# SOURCE DATA
※ ※ ※

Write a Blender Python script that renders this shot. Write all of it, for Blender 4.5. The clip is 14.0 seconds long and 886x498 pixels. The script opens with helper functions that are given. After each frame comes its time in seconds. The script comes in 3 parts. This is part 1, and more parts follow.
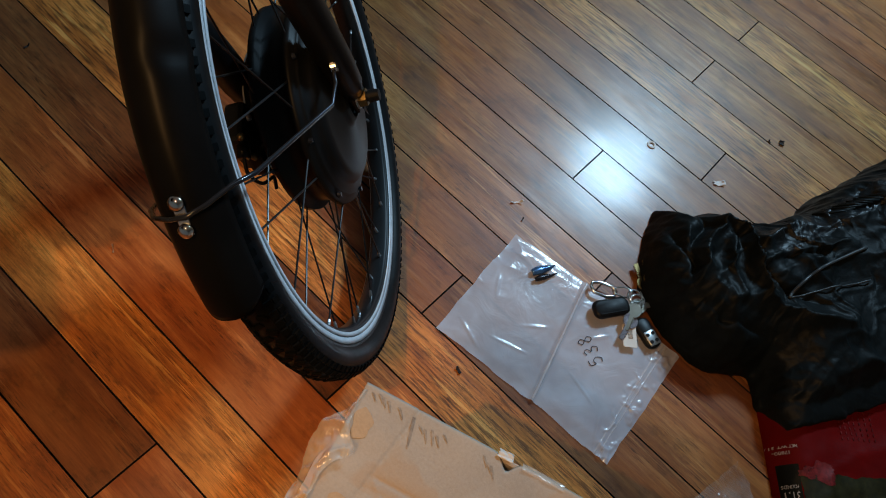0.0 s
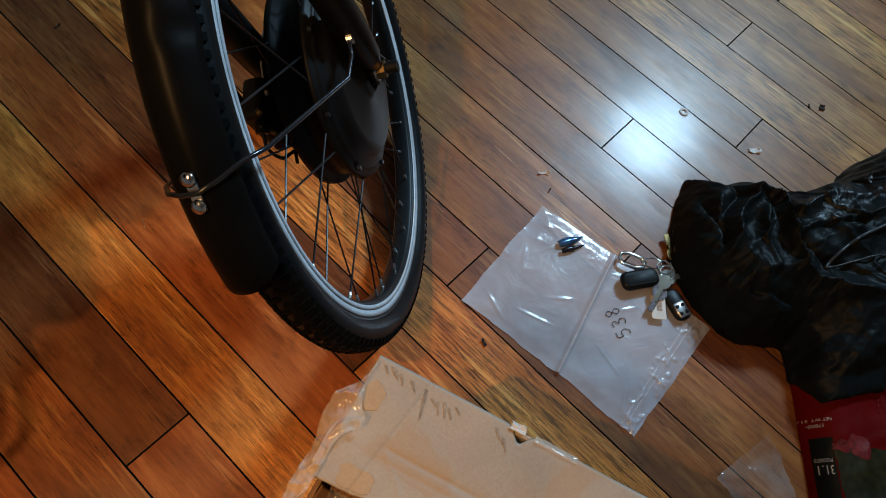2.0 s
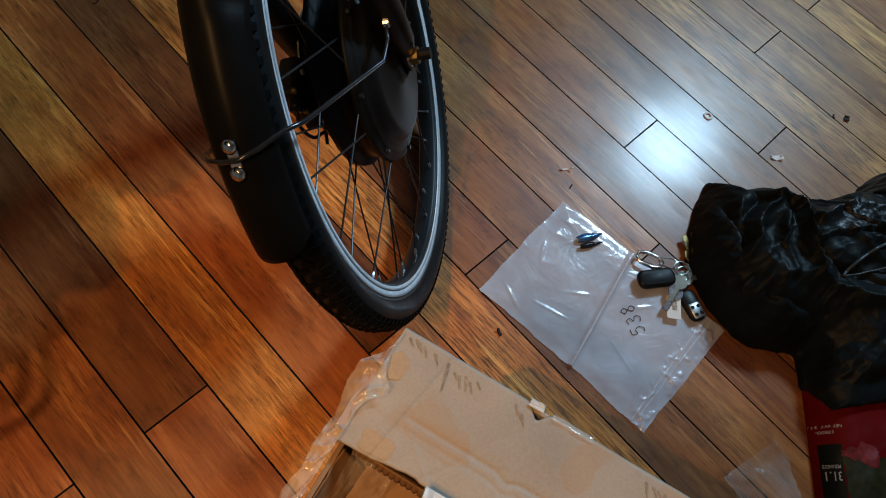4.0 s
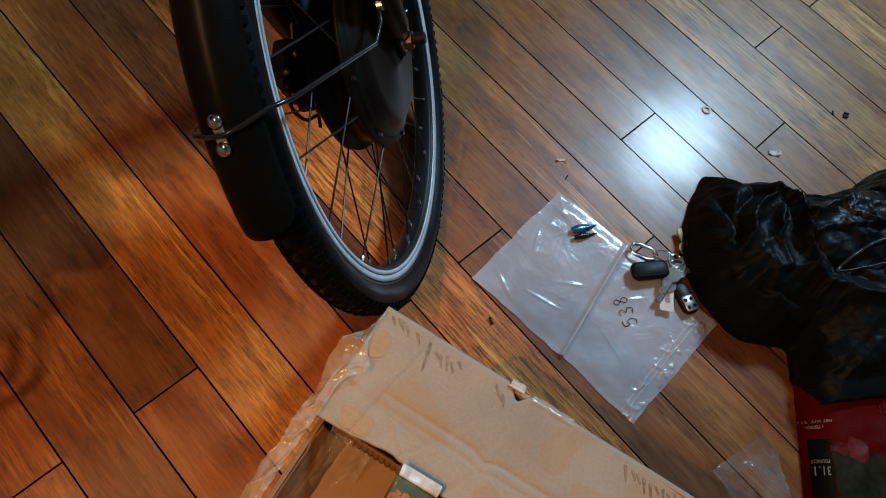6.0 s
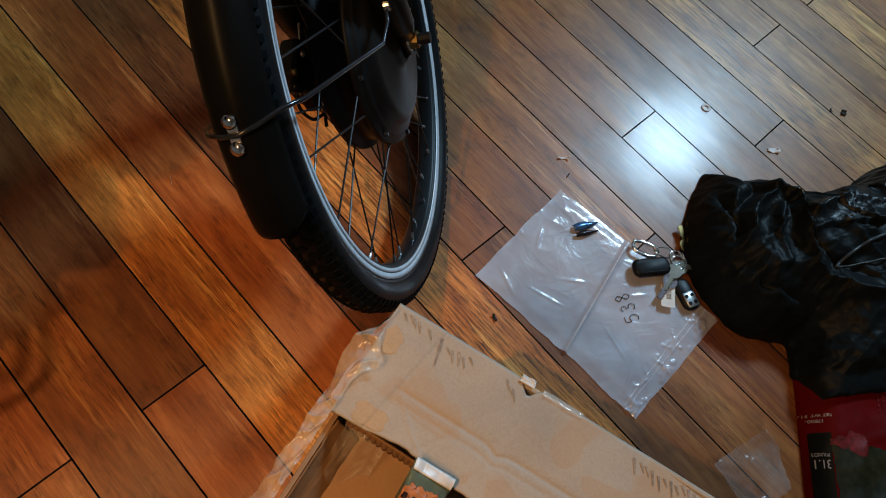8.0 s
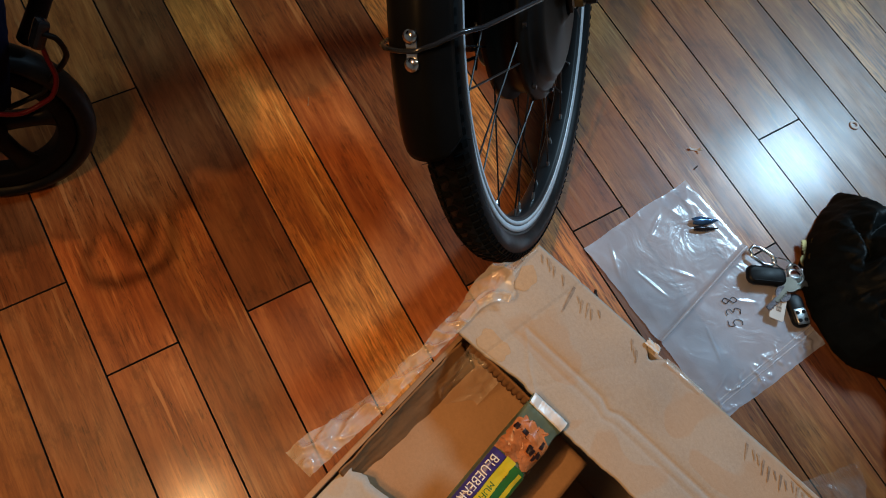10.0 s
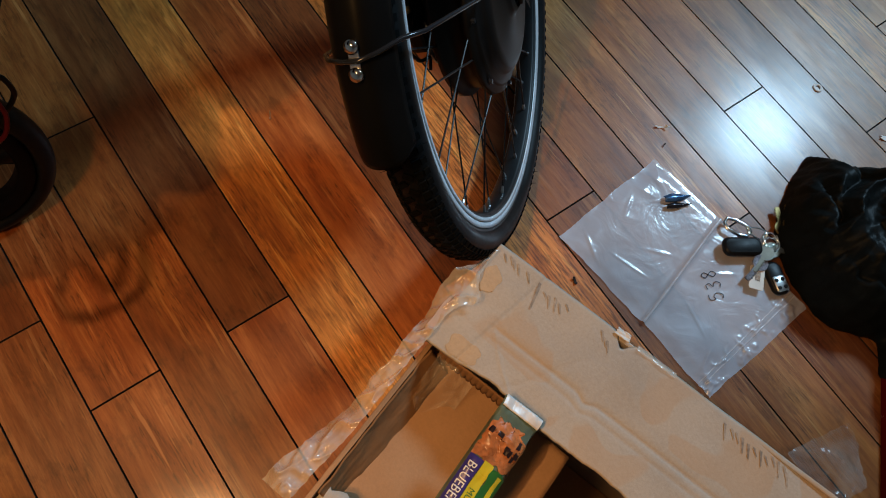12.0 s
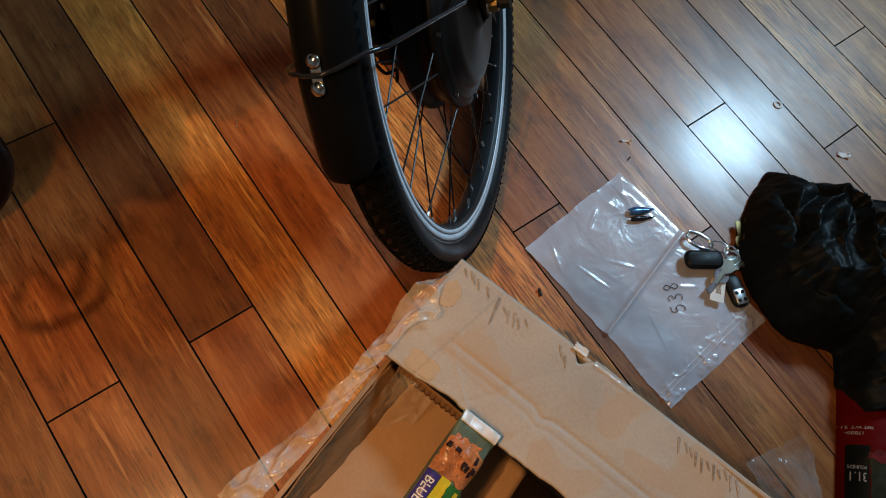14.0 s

※ ※ ※

# AIM
Copy out each line word for word, please, skipping the images.

# OUTPUT
Write a Blender Python script that renders this shot. Write all of it, for Blender 4.5. The clip is 14.0 seconds long and 886x498 pixels. The script opens with helper functions that are given. After each frame comes its time in seconds. The script comes in 3 parts. This is part 1, and more parts follow.
0.0 s
2.0 s
4.0 s
6.0 s
8.0 s
10.0 s
12.0 s
14.0 s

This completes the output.